The downturn in the housing market has reignited interest in DIY among the British public, pushing up sales at Kingfisher, the home-improvement group that owns B&Q.

But consumer confidence is still uncertain and the group's outlook for the coming year remains muted.

B&Q's sales of wallpaper alone shot up 12 per cent year-on-year in the third quarter, Kingfisher said yesterday. The collapse of big-ticket bathroom and kitchen shops such as MFI have also helped to boost sales of kitchens and appliances by 27 per cent compared with 2008.

Higher sales – alongside significant cost-cutting and efficiency measures – have pushed B&Q's sales up by 5.7 per cent, on a like-for-like basis. Retail profits from the 331 stores are up by 45 per cent to £43m.

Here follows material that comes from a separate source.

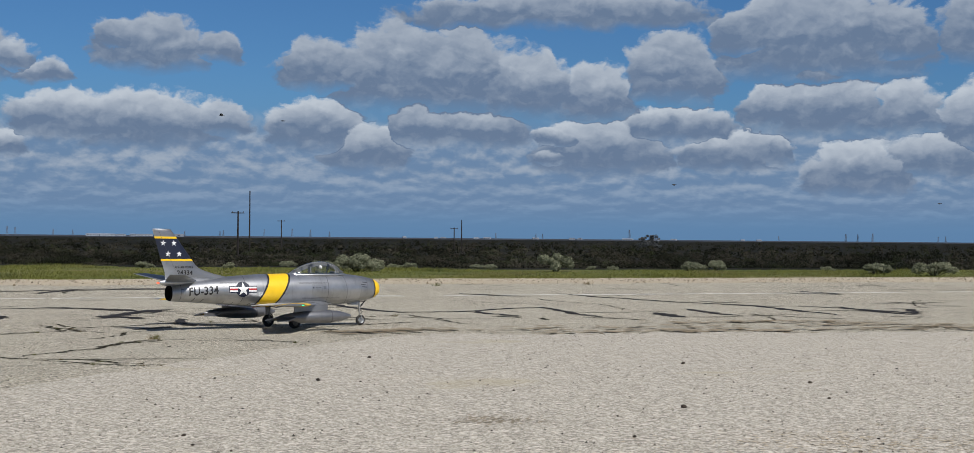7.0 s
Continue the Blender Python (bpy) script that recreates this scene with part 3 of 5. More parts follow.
CRACKS["wide"] += [
    [(-10.14, 21.5), (-10.0, 22.1)],
    [(-6.42, 19.29), (-6.23, 19.3)],
    [(-3.91, 22.99), (-3.73, 23.2), (-3.44, 23.01)],
    [(-3.95, 24.86), (-3.78, 25.66)],
    [(-4.14, 26.49), (-4.08, 28.33)],
    [(-1.7, 17.95), (-1.29, 16.96), (-1.03, 16.41), (-0.3, 16.58)],
    [(-1.32, 17.29), (-0.79, 17.54), (-0.17, 17.87)],
    [(-0.02, 18.54), (0.27, 19.17)],
    [(0.13, 19.89), (0.42, 20.88)],
    [(1.71, 20.22), (2.02, 20.83), (2.33, 21.27), (2.95, 21.99)],
    [(1.94, 17.0), (2.37, 17.55)],
    [(-1.17, 24.24), (-1.02, 24.15)],
    [(1.57, 19.89), (1.88, 20.54), (2.21, 21.21), (2.65, 21.92), (3.03, 22.28)],
    [(1.69, 20.38), (2.02, 20.19), (2.22, 19.67)],
    [(10.15, 19.62), (10.08, 18.85), (10.08, 18.07)],
    [(2.52, 18.18), (2.76, 17.67)],
    [(15.78, 20.31), (16.01, 20.08)],
]


build_cracks()


def build_paint():
    rng = random.Random(9)
    u = -13.0
    verts, faces = [], []
    while u < 90:
        length = rng.uniform(2, 7)
        v_, f_ = ribbon([(u, WHITE_LINE), (u + length, WHITE_LINE)], 0.33, rng, 0.004, wander=0.02, step=0.5, taper=False)
        faces += [tuple(i + len(verts) for i in f) for f in f_]
        verts += v_
        u += length + rng.choice((0.0, 0.0, 0.1, 0.9))
    tagged(new("runway_line", mesh_of("runway_line", verts, faces, M["line_white"])), "long worn white line painted along the runway", "road marking", kind="structure")
    for line in (((-10.9, 8.2), (-9.62, 8.94), (-9.97, 10.89)), ((-10.3, 11.6), (-10.89, 13.02), (-14.47, 17.22), (-19.78, 21.31), (-23.3, 23.5))):
        me = mesh_of("taxi_line", *ribbon(line, 0.24, rng, 0.004, wander=0.03, step=0.4, taper=False), M["line_yellow"])
        tagged(new("taxi_line", me), "faded yellow taxi line on the asphalt", "road marking", "taxi lines", "structure")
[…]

"There is continued interest in the home in the UK," Ian Cheshire, the chief executive of Kingfisher, said yesterday. "People are using the home as somewhere to express themselves rather than as an investment. People are also being slightly more adventurous."

But expectations for 2010 are downbeat. "Looking ahead, we continue to rely on our own initiatives to drive performance and continue to assume no early help from improved consumer demand," Mr Cheshire said. "Unemployment and tax are still weighing heavily on people's minds, despite the slight improvements in the housing market."

Although some 80 per cent of Kingfisher's group profits come from businesses abroad – particularly in Poland and France – B&Q's strong quarterly performance was a key factor in estimate-beating overall profits going up by 28 per cent to £227m on revenues up by 2.4 per cent to £2.69bn. But another of Kingfisher's UK businesses, the DIY wholesaler Screwfix, is performing less well, with sales down by 3.8 per cent.

The group's Chinese operation is making significant progress. It recorded losses of £7m over the quarter, less than half the £17m loss recorded last year at the height of the downturn in China's property market. Some 18 stores have been closed this year so far, and the business diversified, as part of plans to return to profit by 2011.